[start COLLECTED MATERIAL]

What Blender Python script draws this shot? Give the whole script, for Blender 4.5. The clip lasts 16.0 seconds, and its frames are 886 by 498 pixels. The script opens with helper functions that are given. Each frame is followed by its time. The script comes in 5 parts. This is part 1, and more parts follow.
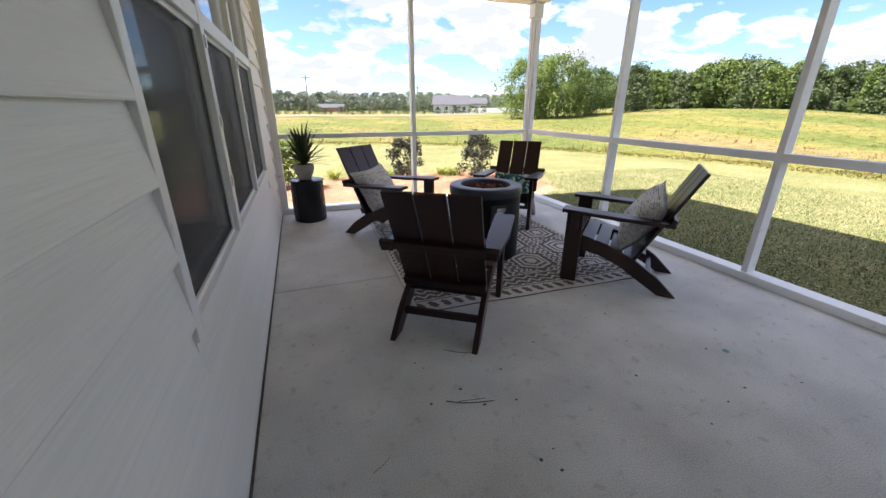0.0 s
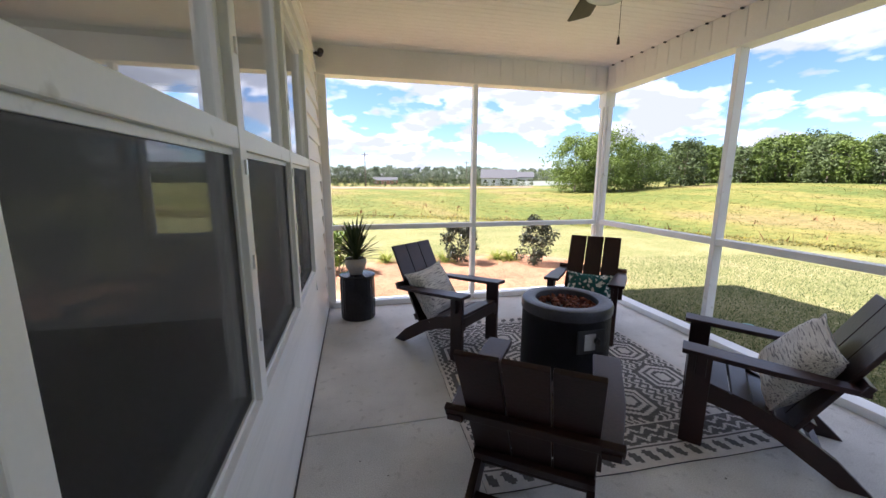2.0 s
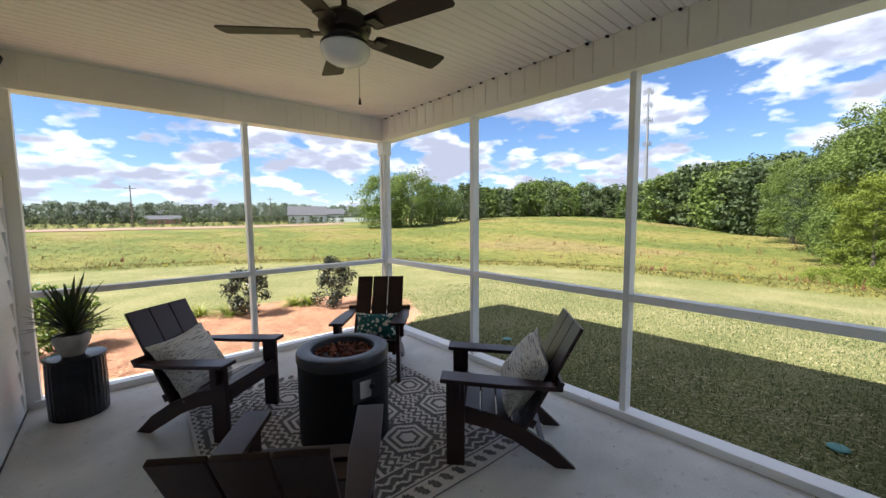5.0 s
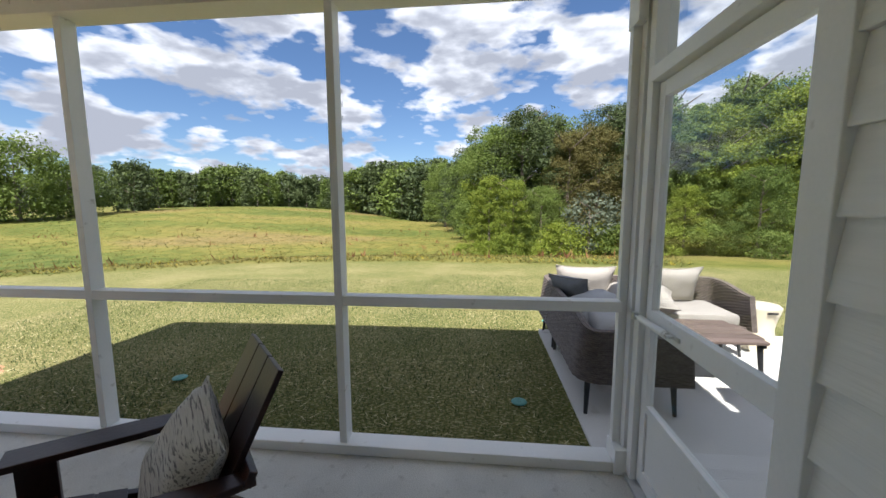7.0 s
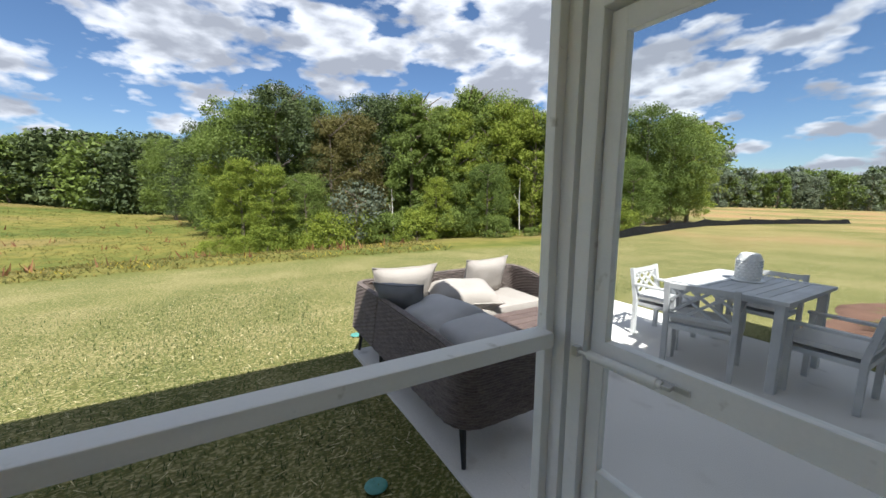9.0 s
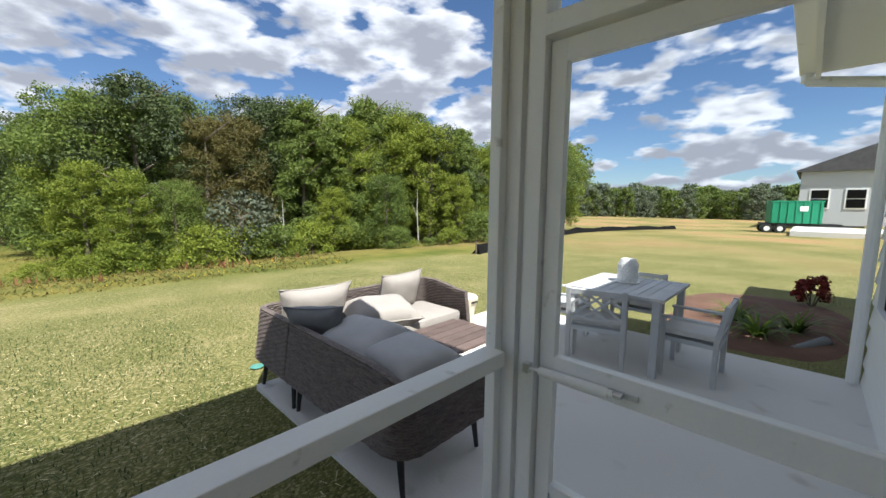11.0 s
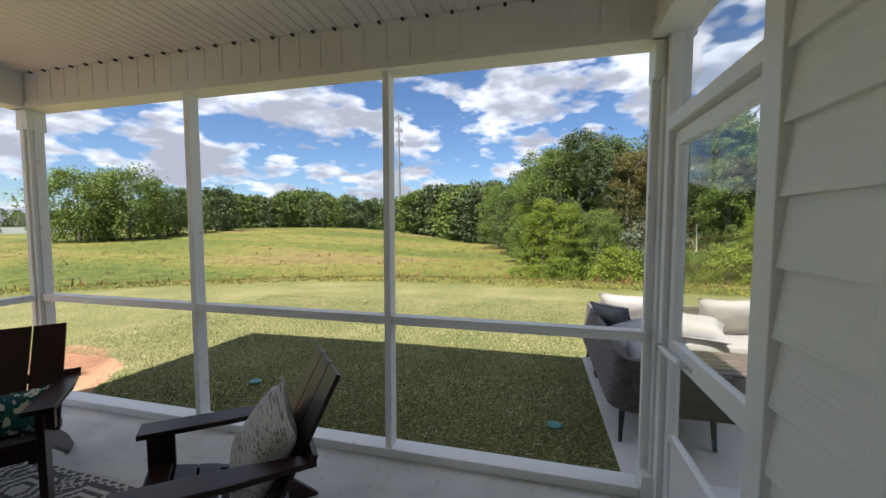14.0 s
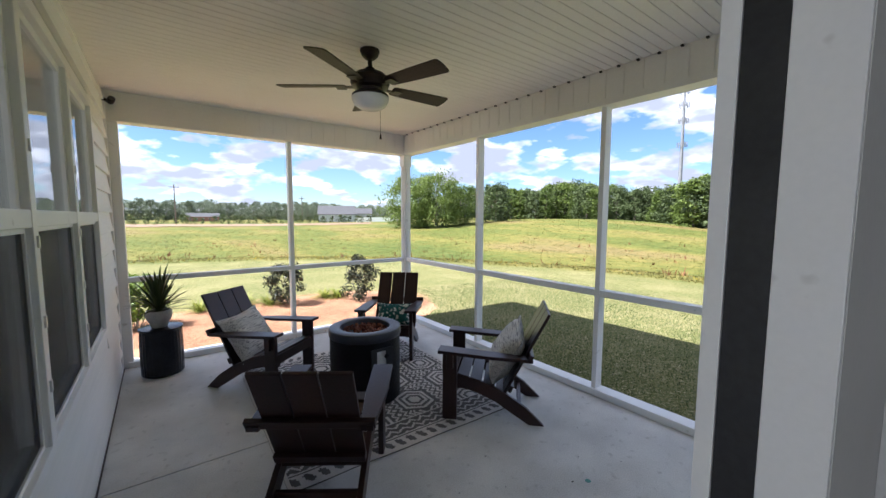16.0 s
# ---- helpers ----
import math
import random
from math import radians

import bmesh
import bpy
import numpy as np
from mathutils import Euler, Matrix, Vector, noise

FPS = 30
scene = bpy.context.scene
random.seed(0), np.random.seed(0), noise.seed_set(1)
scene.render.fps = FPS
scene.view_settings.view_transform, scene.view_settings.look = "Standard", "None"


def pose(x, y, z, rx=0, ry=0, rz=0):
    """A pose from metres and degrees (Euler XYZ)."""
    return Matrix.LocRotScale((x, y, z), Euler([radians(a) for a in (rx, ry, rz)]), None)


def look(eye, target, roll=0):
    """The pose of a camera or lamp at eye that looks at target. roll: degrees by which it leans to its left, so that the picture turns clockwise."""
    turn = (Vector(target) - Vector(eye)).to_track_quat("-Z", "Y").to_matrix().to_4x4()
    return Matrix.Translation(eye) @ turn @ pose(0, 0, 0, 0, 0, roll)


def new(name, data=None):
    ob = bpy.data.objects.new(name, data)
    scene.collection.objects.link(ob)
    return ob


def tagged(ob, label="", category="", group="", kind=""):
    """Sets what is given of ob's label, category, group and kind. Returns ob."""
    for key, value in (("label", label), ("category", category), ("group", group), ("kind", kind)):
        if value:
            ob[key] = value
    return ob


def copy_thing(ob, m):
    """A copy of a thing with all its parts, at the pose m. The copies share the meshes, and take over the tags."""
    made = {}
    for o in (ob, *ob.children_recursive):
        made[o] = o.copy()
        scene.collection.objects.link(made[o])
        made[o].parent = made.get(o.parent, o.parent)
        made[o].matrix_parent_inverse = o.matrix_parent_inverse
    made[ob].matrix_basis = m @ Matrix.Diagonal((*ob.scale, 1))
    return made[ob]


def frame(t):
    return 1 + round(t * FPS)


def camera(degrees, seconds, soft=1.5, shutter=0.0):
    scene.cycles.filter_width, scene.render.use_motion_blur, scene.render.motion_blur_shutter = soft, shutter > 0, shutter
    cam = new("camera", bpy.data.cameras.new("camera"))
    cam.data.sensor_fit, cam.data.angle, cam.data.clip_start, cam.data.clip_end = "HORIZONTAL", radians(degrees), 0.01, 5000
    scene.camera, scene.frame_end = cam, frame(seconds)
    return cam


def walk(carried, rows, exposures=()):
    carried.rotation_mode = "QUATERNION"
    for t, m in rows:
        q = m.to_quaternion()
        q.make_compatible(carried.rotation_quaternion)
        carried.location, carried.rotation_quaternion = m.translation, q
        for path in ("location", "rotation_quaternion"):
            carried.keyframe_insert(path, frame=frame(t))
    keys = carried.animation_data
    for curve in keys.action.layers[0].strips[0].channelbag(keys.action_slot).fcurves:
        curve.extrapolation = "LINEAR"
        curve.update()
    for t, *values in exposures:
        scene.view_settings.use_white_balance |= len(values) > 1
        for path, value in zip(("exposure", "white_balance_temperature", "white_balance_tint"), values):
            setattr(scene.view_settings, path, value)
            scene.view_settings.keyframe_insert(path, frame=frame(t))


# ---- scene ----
cam = camera(99.4, 16.0)
PATH = [
    (0, (0.024, -0.022, 1.229), (0.672, 1.734, 0.524), 0.1),
    (0.5, (0.06, 0.145, 1.24), (0.425, 1.983, 0.541), 0.0),
    (1, (0.058, 0.29, 1.275), (0.254, 2.183, 0.658), 0.2),
    (1.5, (0.05, 0.452, 1.337), (0.273, 2.378, 0.848), 0.1),
    (2, (0.045, 0.583, 1.436), (0.495, 2.498, 1.074), 0.2),
    (2.5, (0.049, 0.628, 1.505), (0.718, 2.49, 1.213), 0.1),
    (3, (0.053, 0.629, 1.545), (0.869, 2.44, 1.313), 0.2),
    (3.2, (0.053, 0.629, 1.546), (0.922, 2.417, 1.329), 0.2),
    (5.3, (0.438, 0.49, 1.508), (1.812, 1.931, 1.317), -0.2),
    (5.5, (0.507, 0.501, 1.522), (1.927, 1.894, 1.319), 0.1),
    (6, (0.672, 0.597, 1.473), (2.299, 1.741, 1.266), 0.1),
    (6.5, (0.868, 0.705, 1.442), (2.753, 1.342, 1.236), -0.0),
    (7, (1.105, 0.853, 1.447), (3.08, 1.057, 1.21), -0.2),
    (7.5, (1.359, 1.043, 1.446), (3.341, 0.969, 1.19), -0.1),
    (8, (1.614, 1.136, 1.451), (3.568, 0.797, 1.192), 0.0),
    (8.5, (1.909, 1.115, 1.445), (3.783, 0.476, 1.163), -0.0),
    (9, (2.167, 1.124, 1.436), (3.879, 0.134, 1.142), 0.3),
    (9.2, (2.263, 1.14, 1.434), (3.876, -0.01, 1.155), 0.6),
    (11.3, (2.344, 1.217, 1.467), (3.727, -0.209, 1.23), 0.5),
    (11.5, (2.271, 1.182, 1.463), (3.762, -0.127, 1.218), 0.3),
    (12, (2.015, 1.173, 1.5), (3.761, 0.225, 1.275), 0.1),
    (12.5, (1.712, 1.147, 1.49), (3.615, 0.553, 1.32), 0.1),
    (13, (1.421, 1.025, 1.485), (3.392, 0.747, 1.289), -0.0),
    (13.5, (1.112, 0.855, 1.512), (3.104, 0.984, 1.392), -0.4),
    (14, (0.845, 0.707, 1.525), (2.78, 1.198, 1.401), -0.0),
    (14.5, (0.635, 0.473, 1.565), (2.402, 1.408, 1.493), 0.1),
    (15, (0.422, 0.265, 1.612), (1.884, 1.625, 1.5), 0.1),
    (15.5, (0.219, 0.087, 1.581), (1.518, 1.606, 1.505), 0.3),
    (16, (0.079, -0.114, 1.571), (1.28, 1.476, 1.398), 0.2),
]
walk(cam, [(t, look(eye, target, roll)) for t, eye, target, roll in PATH],
     [(0.0, 1.95, 5850, 21), (1.5, 1.95, 5800, 22), (3.0, 1.7, 5650, 19), (5.5, 1.35, 5800, 15), (7.0, 1.12, 5950, 13), (9.0, 0.98, 5920, 11), (12.5, 0.95, 5920, 11), (13.5, 1.0, 5950, 12), (14.5, 1.2, 5800, 14), (15.5, 1.42, 5650, 16), (16.0, 1.65, 5550, 17)])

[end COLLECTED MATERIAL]

Leave out the pictures and retype every line above exactly.

## RESPONSE BELOW
What Blender Python script draws this shot? Give the whole script, for Blender 4.5. The clip lasts 16.0 seconds, and its frames are 886 by 498 pixels. The script opens with helper functions that are given. Each frame is followed by its time. The script comes in 5 parts. This is part 1, and more parts follow.
0.0 s
2.0 s
5.0 s
7.0 s
9.0 s
11.0 s
14.0 s
16.0 s
# ---- helpers ----
import math
import random
from math import radians

import bmesh
import bpy
import numpy as np
from mathutils import Euler, Matrix, Vector, noise

FPS = 30
scene = bpy.context.scene
random.seed(0), np.random.seed(0), noise.seed_set(1)
scene.render.fps = FPS
scene.view_settings.view_transform, scene.view_settings.look = "Standard", "None"


def pose(x, y, z, rx=0, ry=0, rz=0):
    """A pose from metres and degrees (Euler XYZ)."""
    return Matrix.LocRotScale((x, y, z), Euler([radians(a) for a in (rx, ry, rz)]), None)


def look(eye, target, roll=0):
    """The pose of a camera or lamp at eye that looks at target. roll: degrees by which it leans to its left, so that the picture turns clockwise."""
    turn = (Vector(target) - Vector(eye)).to_track_quat("-Z", "Y").to_matrix().to_4x4()
    return Matrix.Translation(eye) @ turn @ pose(0, 0, 0, 0, 0, roll)


def new(name, data=None):
    ob = bpy.data.objects.new(name, data)
    scene.collection.objects.link(ob)
    return ob


def tagged(ob, label="", category="", group="", kind=""):
    """Sets what is given of ob's label, category, group and kind. Returns ob."""
    for key, value in (("label", label), ("category", category), ("group", group), ("kind", kind)):
        if value:
            ob[key] = value
    return ob


def copy_thing(ob, m):
    """A copy of a thing with all its parts, at the pose m. The copies share the meshes, and take over the tags."""
    made = {}
    for o in (ob, *ob.children_recursive):
        made[o] = o.copy()
        scene.collection.objects.link(made[o])
        made[o].parent = made.get(o.parent, o.parent)
        made[o].matrix_parent_inverse = o.matrix_parent_inverse
    made[ob].matrix_basis = m @ Matrix.Diagonal((*ob.scale, 1))
    return made[ob]


def frame(t):
    return 1 + round(t * FPS)


def camera(degrees, seconds, soft=1.5, shutter=0.0):
    scene.cycles.filter_width, scene.render.use_motion_blur, scene.render.motion_blur_shutter = soft, shutter > 0, shutter
    cam = new("camera", bpy.data.cameras.new("camera"))
    cam.data.sensor_fit, cam.data.angle, cam.data.clip_start, cam.data.clip_end = "HORIZONTAL", radians(degrees), 0.01, 5000
    scene.camera, scene.frame_end = cam, frame(seconds)
    return cam


def walk(carried, rows, exposures=()):
    carried.rotation_mode = "QUATERNION"
    for t, m in rows:
        q = m.to_quaternion()
        q.make_compatible(carried.rotation_quaternion)
        carried.location, carried.rotation_quaternion = m.translation, q
        for path in ("location", "rotation_quaternion"):
            carried.keyframe_insert(path, frame=frame(t))
    keys = carried.animation_data
    for curve in keys.action.layers[0].strips[0].channelbag(keys.action_slot).fcurves:
        curve.extrapolation = "LINEAR"
        curve.update()
    for t, *values in exposures:
        scene.view_settings.use_white_balance |= len(values) > 1
        for path, value in zip(("exposure", "white_balance_temperature", "white_balance_tint"), values):
            setattr(scene.view_settings, path, value)
            scene.view_settings.keyframe_insert(path, frame=frame(t))


# ---- scene ----
cam = camera(99.4, 16.0)
PATH = [
    (0, (0.024, -0.022, 1.229), (0.672, 1.734, 0.524), 0.1),
    (0.5, (0.06, 0.145, 1.24), (0.425, 1.983, 0.541), 0.0),
    (1, (0.058, 0.29, 1.275), (0.254, 2.183, 0.658), 0.2),
    (1.5, (0.05, 0.452, 1.337), (0.273, 2.378, 0.848), 0.1),
    (2, (0.045, 0.583, 1.436), (0.495, 2.498, 1.074), 0.2),
    (2.5, (0.049, 0.628, 1.505), (0.718, 2.49, 1.213), 0.1),
    (3, (0.053, 0.629, 1.545), (0.869, 2.44, 1.313), 0.2),
    (3.2, (0.053, 0.629, 1.546), (0.922, 2.417, 1.329), 0.2),
    (5.3, (0.438, 0.49, 1.508), (1.812, 1.931, 1.317), -0.2),
    (5.5, (0.507, 0.501, 1.522), (1.927, 1.894, 1.319), 0.1),
    (6, (0.672, 0.597, 1.473), (2.299, 1.741, 1.266), 0.1),
    (6.5, (0.868, 0.705, 1.442), (2.753, 1.342, 1.236), -0.0),
    (7, (1.105, 0.853, 1.447), (3.08, 1.057, 1.21), -0.2),
    (7.5, (1.359, 1.043, 1.446), (3.341, 0.969, 1.19), -0.1),
    (8, (1.614, 1.136, 1.451), (3.568, 0.797, 1.192), 0.0),
    (8.5, (1.909, 1.115, 1.445), (3.783, 0.476, 1.163), -0.0),
    (9, (2.167, 1.124, 1.436), (3.879, 0.134, 1.142), 0.3),
    (9.2, (2.263, 1.14, 1.434), (3.876, -0.01, 1.155), 0.6),
    (11.3, (2.344, 1.217, 1.467), (3.727, -0.209, 1.23), 0.5),
    (11.5, (2.271, 1.182, 1.463), (3.762, -0.127, 1.218), 0.3),
    (12, (2.015, 1.173, 1.5), (3.761, 0.225, 1.275), 0.1),
    (12.5, (1.712, 1.147, 1.49), (3.615, 0.553, 1.32), 0.1),
    (13, (1.421, 1.025, 1.485), (3.392, 0.747, 1.289), -0.0),
    (13.5, (1.112, 0.855, 1.512), (3.104, 0.984, 1.392), -0.4),
    (14, (0.845, 0.707, 1.525), (2.78, 1.198, 1.401), -0.0),
    (14.5, (0.635, 0.473, 1.565), (2.402, 1.408, 1.493), 0.1),
    (15, (0.422, 0.265, 1.612), (1.884, 1.625, 1.5), 0.1),
    (15.5, (0.219, 0.087, 1.581), (1.518, 1.606, 1.505), 0.3),
    (16, (0.079, -0.114, 1.571), (1.28, 1.476, 1.398), 0.2),
]
walk(cam, [(t, look(eye, target, roll)) for t, eye, target, roll in PATH],
     [(0.0, 1.95, 5850, 21), (1.5, 1.95, 5800, 22), (3.0, 1.7, 5650, 19), (5.5, 1.35, 5800, 15), (7.0, 1.12, 5950, 13), (9.0, 0.98, 5920, 11), (12.5, 0.95, 5920, 11), (13.5, 1.0, 5950, 12), (14.5, 1.2, 5800, 14), (15.5, 1.42, 5650, 16), (16.0, 1.65, 5550, 17)])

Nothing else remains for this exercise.